Judgements Versus Observations
Paula Swope

That word. JUDGE. I feel like women are being judged now more than ever. No matter who you are, it is ingrained in your brain to judge someone at first sight. We don’t even mean to do it! It’s like subconscious creation. The moment we lay eyes on another person and BAM! We sum them up without knowing who they really are. So, how do we stop it? I honestly don’t think we can stop it completely, but here’s an idea to make us better all the way around. Let’s try to be more aware and make observations instead of judgements. 


What’s the difference between an observation and a judgement? Well, for starters, judgements are subjective whereas observations are objective. With judgments, we usually don’t have facts to back up our opinion of someone. However, if we take the time to observe the person, we can decide if he or she should be invited into our inner circles. After all, it is not safe to let just anyone in. 


Women tend to judge one another quite harshly, and this spawns from outright jealousy. I so wish this wasn’t the case, but it just is. Granted, some women are more guilty than others with their unmerited judgments, but all of us have done it. Society has made women feel so insecure and that’s where those negative behaviors come from. I used to be the world’s worst for doing this, but once I became self-aware and realized what I was doing, I started working to raise the levels of emotional intelligence. 

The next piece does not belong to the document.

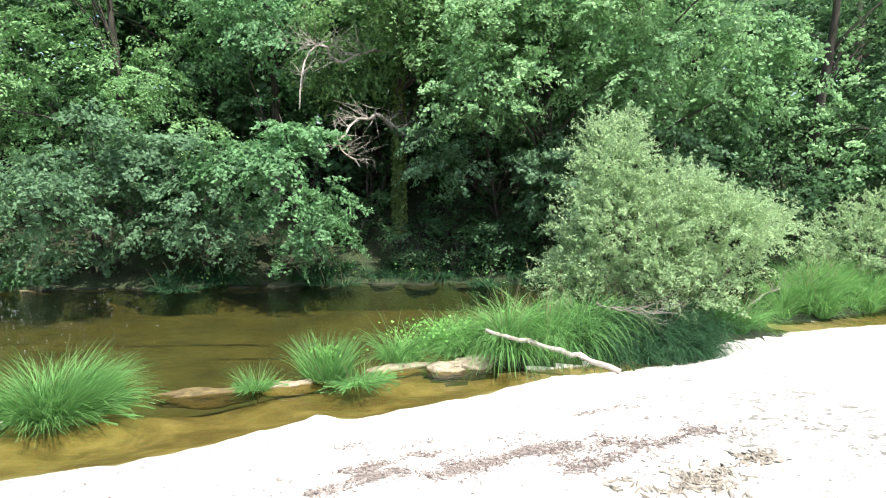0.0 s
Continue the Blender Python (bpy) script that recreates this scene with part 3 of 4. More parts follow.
# thin streaks of foam drawn out from the fall
S, T = np.meshgrid(np.linspace(-0.5, 14.9, 300), np.linspace(0, 1, 24), indexing="ij")
pts = dam_xyz(S, 0.85 + T * (1.5 + 0.9 * np.clip((S - 6) / 6, 0, 1)), 0.004).reshape(-1, 3)
i, j = np.meshgrid(np.arange(299), np.arange(23), indexing="ij")
me = mesh("foam_streaks", pts, np.stack((i * 24 + j, (i + 1) * 24 + j, (i + 1) * 24 + j + 1, i * 24 + j + 1), -1).reshape(-1, 4), True, (FOAM,))
me.attributes.new("cover", "FLOAT", "POINT").data.foreach_set("value", (0.25 * (1 - T) * (0.7 + 0.5 * vnoise(pts, 1.6, 31).reshape(S.shape)) - 0.06).ravel().astype(np.float32))
tagged(new("foam_streaks", me), "thin white foam streaks drifting from the fall", "foam", kind="stuff")

# splashes thrown up along the foot
rng = np.random.default_rng(12)
n = 4200
s = rng.uniform(2.5, 14.7, n)
s = s[rng.random(n) < np.array([flow(a) for a in s]) / 1.5 * (0.15 + 0.85 * np.clip((s - 4.0) / 3, 0, 1))]
far = np.abs(rng.normal(0, 1, len(s)))
pos = dam_xyz(s, 0.56 + 0.13 * far * rng.choice((-1, 1.3), len(s)) + 0.06 * np.clip((s - 4) / 5, 0, 1), 0.012 + 0.085 * np.exp(-far) * rng.random(len(s)) * (1 + np.clip((s - 4) / 5, 0, 1)))
round_ = np.column_stack((rng.normal(-10.85, 0.20, 260), rng.normal(3.75, 0.30, 260), 0.02 + 0.05 * rng.random(260)))
pos = np.concatenate((pos, round_))
v, f = leaf_cloud(rng, pos, 0.022, np.tile((0.3, 0.0, 0.4), (len(pos), 1)), 0.0, 0.42)
tagged(new("splash", mesh("splash", v, f, True, (BUBBLE,))), "white splashes at the foot of the fall", "splash", kind="stuff")

# small bubbles adrift
rng = np.random.default_rng(4)
c = np.column_stack((rng.normal(-9.5, 2.1, 900), rng.normal(11.0, 1.9, 900)))
c = c[(((c - DAM0) @ DAM_N) > 1.6) & (along(c, FAR) > 0.6) & ~inside(c, NORTH)]
pieces = []
for x, y in c:
    r = rng.uniform(0.003, 0.0075)
    w = np.linspace(0, 2 * np.pi, 6, endpoint=False)
    v = np.concatenate((np.column_stack((x + r * np.cos(w), y + r * np.sin(w), np.full(6, 0.001))), ((x, y, 0.002 + r * 0.3),)))
    pieces.append((v, [(q, (q + 1) % 6, 6) for q in range(6)]))
v, f = joined(pieces)
tagged(new("bubbles", mesh("bubbles", v, f, True, (BUBBLE,))), "small white bubbles drifting on the pool", "bubbles", kind="stuff")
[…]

This is what I have learned since I became more aware of my actions. I have learned to make these observations before I make any quick judgements. 

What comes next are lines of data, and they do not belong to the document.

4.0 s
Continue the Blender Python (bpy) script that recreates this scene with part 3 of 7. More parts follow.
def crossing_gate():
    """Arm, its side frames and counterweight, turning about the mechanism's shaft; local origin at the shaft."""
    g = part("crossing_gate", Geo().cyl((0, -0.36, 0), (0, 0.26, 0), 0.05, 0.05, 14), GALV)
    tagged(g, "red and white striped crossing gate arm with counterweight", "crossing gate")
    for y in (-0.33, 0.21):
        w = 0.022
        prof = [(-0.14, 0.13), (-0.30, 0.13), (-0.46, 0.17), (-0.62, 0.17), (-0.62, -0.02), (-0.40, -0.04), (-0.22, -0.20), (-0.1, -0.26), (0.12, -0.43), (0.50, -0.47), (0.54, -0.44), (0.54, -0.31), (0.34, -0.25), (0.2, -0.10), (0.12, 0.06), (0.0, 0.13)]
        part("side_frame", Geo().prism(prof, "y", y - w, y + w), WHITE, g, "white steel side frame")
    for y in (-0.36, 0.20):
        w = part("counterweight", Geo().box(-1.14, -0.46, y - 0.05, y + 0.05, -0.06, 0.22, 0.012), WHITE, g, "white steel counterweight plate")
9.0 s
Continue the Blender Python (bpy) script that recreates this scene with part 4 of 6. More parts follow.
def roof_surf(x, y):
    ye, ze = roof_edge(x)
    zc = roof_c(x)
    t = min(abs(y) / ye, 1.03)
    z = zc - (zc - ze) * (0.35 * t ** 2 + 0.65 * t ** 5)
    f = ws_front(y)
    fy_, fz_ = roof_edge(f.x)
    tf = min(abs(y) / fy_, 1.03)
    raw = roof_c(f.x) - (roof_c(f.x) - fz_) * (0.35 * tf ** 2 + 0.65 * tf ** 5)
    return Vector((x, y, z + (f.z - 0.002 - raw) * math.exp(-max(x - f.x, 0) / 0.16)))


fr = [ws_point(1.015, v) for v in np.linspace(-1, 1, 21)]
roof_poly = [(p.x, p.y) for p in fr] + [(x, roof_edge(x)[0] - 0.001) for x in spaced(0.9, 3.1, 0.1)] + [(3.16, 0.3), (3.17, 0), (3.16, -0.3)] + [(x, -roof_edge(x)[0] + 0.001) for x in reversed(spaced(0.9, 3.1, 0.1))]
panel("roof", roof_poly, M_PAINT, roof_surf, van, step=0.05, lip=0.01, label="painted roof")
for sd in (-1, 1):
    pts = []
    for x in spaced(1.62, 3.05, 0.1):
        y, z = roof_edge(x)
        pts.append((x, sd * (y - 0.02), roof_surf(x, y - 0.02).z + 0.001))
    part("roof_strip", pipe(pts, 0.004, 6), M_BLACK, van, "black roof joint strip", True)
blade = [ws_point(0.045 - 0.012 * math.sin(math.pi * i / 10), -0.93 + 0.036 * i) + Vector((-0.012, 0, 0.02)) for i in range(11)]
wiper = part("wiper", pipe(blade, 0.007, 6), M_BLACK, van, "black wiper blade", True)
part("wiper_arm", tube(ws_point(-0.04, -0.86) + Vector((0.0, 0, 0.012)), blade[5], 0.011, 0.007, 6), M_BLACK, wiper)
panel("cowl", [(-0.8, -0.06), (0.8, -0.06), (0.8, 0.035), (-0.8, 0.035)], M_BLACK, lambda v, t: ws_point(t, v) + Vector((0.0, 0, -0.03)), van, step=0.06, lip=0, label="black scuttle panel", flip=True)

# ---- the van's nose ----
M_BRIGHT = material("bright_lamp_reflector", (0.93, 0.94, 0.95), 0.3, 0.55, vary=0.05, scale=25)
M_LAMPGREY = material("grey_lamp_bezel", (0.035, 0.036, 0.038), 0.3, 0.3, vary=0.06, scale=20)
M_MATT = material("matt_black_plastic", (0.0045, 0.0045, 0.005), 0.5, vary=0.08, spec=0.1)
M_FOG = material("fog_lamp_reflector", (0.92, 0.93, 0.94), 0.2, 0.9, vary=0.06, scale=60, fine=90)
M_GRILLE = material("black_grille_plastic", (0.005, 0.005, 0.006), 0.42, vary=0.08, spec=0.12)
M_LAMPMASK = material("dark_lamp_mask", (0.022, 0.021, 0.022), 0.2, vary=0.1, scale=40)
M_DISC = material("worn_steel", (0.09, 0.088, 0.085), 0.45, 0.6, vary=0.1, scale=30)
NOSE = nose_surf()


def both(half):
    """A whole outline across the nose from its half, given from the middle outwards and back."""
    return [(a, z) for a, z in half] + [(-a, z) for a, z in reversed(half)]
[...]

Take the time to observe a person and do not under any circumstances base an opinion on outer appearances. 

  • Pay attention to how this person makes you feel when you’re in their presence. 
  • Does this person respect boundaries? 
  • How does this person speak about others? 
  • What does your intuition say about this person? 
  • Do you get a strange sinking feeling when you see this person? 
  • Is your energy drained after talking to them? 
  • Do you feel uplifted and happy after spending time with them? 
  • Is the relationship strained or does it come naturally? 
  • How do other people feel about this person? 
  • What is this person interested in? 
  • Do you trust this person around your spouse or significant other? 
  • Take note of things you have in common. 

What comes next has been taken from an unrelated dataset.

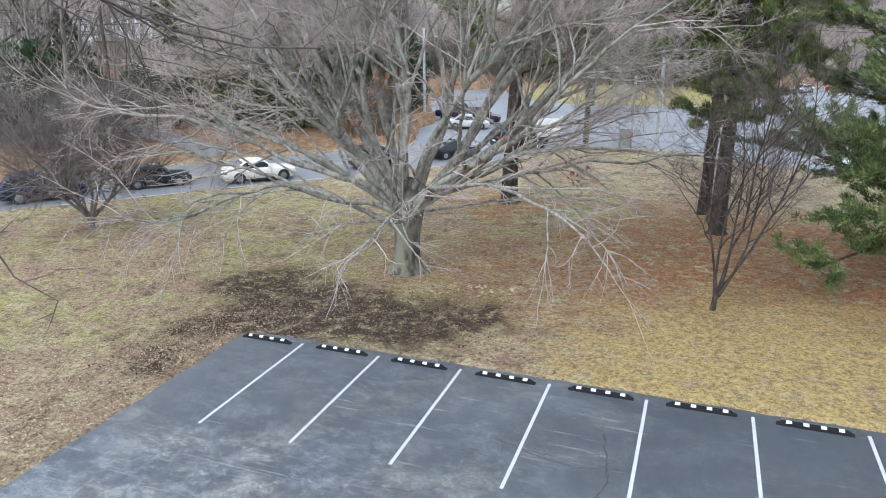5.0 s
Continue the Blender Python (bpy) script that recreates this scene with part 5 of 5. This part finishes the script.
# ---- litter on the ground ----
def build_litter(name, label, count, spots, size, material, seed, keep=None, flat=0.35, kind="stuff", z0=0.02, slim=0.6):
    rng = np.random.default_rng(seed)
    xs, ys = [], []
    for x, y, r, share in spots:
        n = int(count * share)
        m = max(1, n // 45)
        cx, cy = rng.normal(x, r * 0.55, m), rng.normal(y, r * 0.5, m)
        k, wide = rng.integers(0, m, n), rng.uniform(0.12, 0.75, m)
        loose = rng.random(n) < 0.3
        xs.append(np.where(loose, rng.normal(x, r * 0.6, n), cx[k] + rng.normal(0, 1, n) * wide[k] * 1.5))
        ys.append(np.where(loose, rng.normal(y, r * 0.55, n), cy[k] + rng.normal(0, 1, n) * wide[k] * 0.8))
    x, y = np.concatenate(xs), np.concatenate(ys)
    if keep is None:
        ok = ~((x > LOT_X) & (y < LOT_Y)) & ~inside(x, y, ROAD_OUTLINE)
        x, y = x[ok], y[ok]
        z = land(x, y) + z0
    else:
        z = np.full(len(x), 0.012)
    n = len(x)
    a = rng.uniform(0, 6.28, n)
    s = size * rng.uniform(0.5, 1.4, n)
    d = np.stack([np.cos(a), np.sin(a), rng.normal(0, flat, n)], 1) * s[:, None]
    e = np.stack([-np.sin(a), np.cos(a), rng.normal(0, flat, n)], 1) * s[:, None] * slim
    c = np.stack([x, y, z + s * flat * 0.4], 1)
    v = np.stack([c - d, c + e, c + d, c - e], 1).reshape(-1, 3)
    i = np.arange(n) * 4
    f = np.stack([i, i + 1, i + 2, i + 3], 1)
    me = bpy.data.meshes.new(name)
    me.from_pydata(v.tolist(), [], f.tolist())
    ob = attach(new(name, me), material)
    return tagged(ob, label, "leaves", kind=kind)


build_litter("leaf_litter", "scattered brown fallen leaves on the lawn", 34000, ((-7, 8, 14, 0.36), (2, 12, 13, 0.26), (12, 14, 14, 0.24), (-3, -1, 6, 0.14)), 0.036, M["dead_leaf"], 1, flat=0.22)
build_litter("edge_leaves", "drift of leaves along the tarmac edge", 9000, ((-0.6, -2, 1.6, 0.3), (-0.8, -6, 2, 0.3), (-0.3, 0.8, 1.8, 0.2), (-1, -10, 2, 0.2)), 0.034, M["dead_leaf"], 2)
build_litter("bark_debris", "dark bark and root debris on bare soil", 4500, ((3.4, 2.2, 2.3, 0.3), (5.8, 3.2, 2.3, 0.2), (0.4, 2.6, 2.6, 0.30), (-1.2, 0.6, 2.0, 0.12), (-1.0, -2.4, 1.6, 0.08)), 0.042, M["debris"], 3)
build_litter("dry_grass", "dry winter grass tufts", 30000, ((18, 3, 9, 0.3), (-8, 6, 12, 0.3), (6, 24, 16, 0.4)), 0.026, M["straw"], 4, flat=0.8, slim=0.12)
build_litter("wood_chips", "pale wood chips beside the tree", 60, ((6.2, 6.0, 0.9, 1.0),), 0.09, plain("pale_wood_chip", (0.40, 0.31, 0.20), 0.9), 6)


def build_leaf(x, y, turn, size, material, label):
    """A dry leaf, slender and rolled in at its rims, with a short stalk."""
    bm = bmesh.new()
    rows = []
    for k in range(9):
        v = k / 8
        w = size * 0.20 * math.sin(math.pi * min(1, v * 0.9 + 0.06)) ** 0.7 if k else 0.004
        arch = 0.006 + size * 0.10 * math.sin(v * 3.0)
        side = size * 0.06 * math.sin(v * 4)
        rows.append([bm.verts.new((size * (v - 0.5), side + w * c, arch + w * r)) for c, r in ((-0.55, 0.75), (-0.8, 0.3), (0, 0), (0.8, 0.25), (0.6, 0.6))])
    for r0, r1 in zip(rows[:-1], rows[1:]):
        for i in range(4):
            bm.faces.new((r0[i], r1[i], r1[i + 1], r0[i + 1]))
    bmesh.ops.solidify(bm, geom=bm.faces[:], thickness=0.002)
    ob = part("fallen_leaf", bm, material, at=pose(x, y, 0.0, 0, 0, turn))
    return tagged(ob, label, "leaf", "loose leaves on the tarmac")


TAN = plain("tan_leaf", (0.84, 0.77, 0.62), 0.85)
ORANGE = plain("orange_leaf", (0.50, 0.35, 0.16), 0.8)
build_leaf(12.95, -14.9, 15, 0.12, TAN, "curled tan leaf on the tarmac")
build_leaf(14.5, -14.77, -30, 0.13, TAN, "curled tan leaf on the tarmac")
rng = np.random.default_rng(12)
for k in range(6):
    build_leaf(9.9 + rng.normal(0, 0.14), -12.04 + rng.normal(0, 0.1), rng.uniform(0, 360), 0.07, ORANGE, "dry yellow-brown leaf in a small cluster on the tarmac")
for k in range(10):
    build_leaf(rng.uniform(4, 22), rng.uniform(-12, -1), rng.uniform(0, 360), 0.05, TAN, "small dry leaf on the tarmac")


def build_spot(x, y, r, colour, label, seed):
    rng = np.random.default_rng(seed)
    bm = bmesh.new()
    ring = [bm.verts.new((x + r * math.cos(a) * rng.uniform(0.85, 1.1), y + r * math.sin(a) * rng.uniform(0.85, 1.1), 0.004)) for a in np.linspace(0, 2 * math.pi, 22)[:-1]]
    bm.faces.new(ring)
    n = Nodes("stain", 0.9)
    col = n.mix(n.ramp(n.noise(45, 3, 0.7), 0.35, 0.7), colour, (0.10, 0.10, 0.105))
    n.done(col)
    return tagged(part("stain", bm, n.mat), label, "stain", kind="structure")


build_spot(13.06, -14.42, 0.085, (0.34, 0.34, 0.33), "pale round stain on the tarmac", 1)
for k in range(9):
    build_spot(11.45 + 0.04 * k + rng.normal(0, 0.012), -15.6 - 0.065 * k, 0.024, (0.02, 0.02, 0.022), "black oil drip on the tarmac", 10 + k)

Because society has beaten women down for so, so long, it is understandable why we fall into the trap of being jealous of a woman that appears to have more than we do. Society’s definition of beauty gets us every time too, right? A beautiful woman walks in that appears to have it all and other women see her and think, “She better get her ass on up outta here!” It’s brutal the way we judge one another, so why not start making observations instead of judgements. 

If your observations turn out to be less than favorable, fair enough. You don’t have to associate with that person. But if at first sight you give someone a chance that you might normally be intimidated by or jealous of and you end up caring about this person you have grown tremendously! The key to doing this is to stop comparing yourself to others while making objective observations about a person’s character. 


The ball is still in your court without the judgements. You have the choice to associate with who you want to associate with, but a judgmental attitude might rob you of the best friendship you ever had. 


Keep this checklist in mind when you meet new people. 


Judgment
                                                     Observation 


Subjective                                                         Objective 

Comparing                                                       Awareness 

Opinionated                                                    Factual 

Low Energy                                                     High Energy 

Positive or Negative                                  Neutral 

Closed-Minded                                             Open-Minded 


Women need to build each other up. I know that sounds cheesy and cliché, but it also sounds true. We go through challenges and struggles men don’t have a clue about. Not beating up on men. I think most men are wonderful! The point I am trying to make is that women are in all of this together. The next time you judge a woman for whatever reason, activate that empathy button. Think about how she has a monthly menstrual cycle, too. Consider the fact she may have had a rough upbringing, too. Maybe she can’t get pregnant and longs for a baby or maybe she lost a baby. If she looks great, instead of being jealous of her, think about how much hard work she puts into her appearance. 


Turn animosity into admiration whenever you can. Be an advocate for other women instead of an adversary. When that pesky ego sends a twinge of jealousy your way, pay that woman a compliment and see what happens.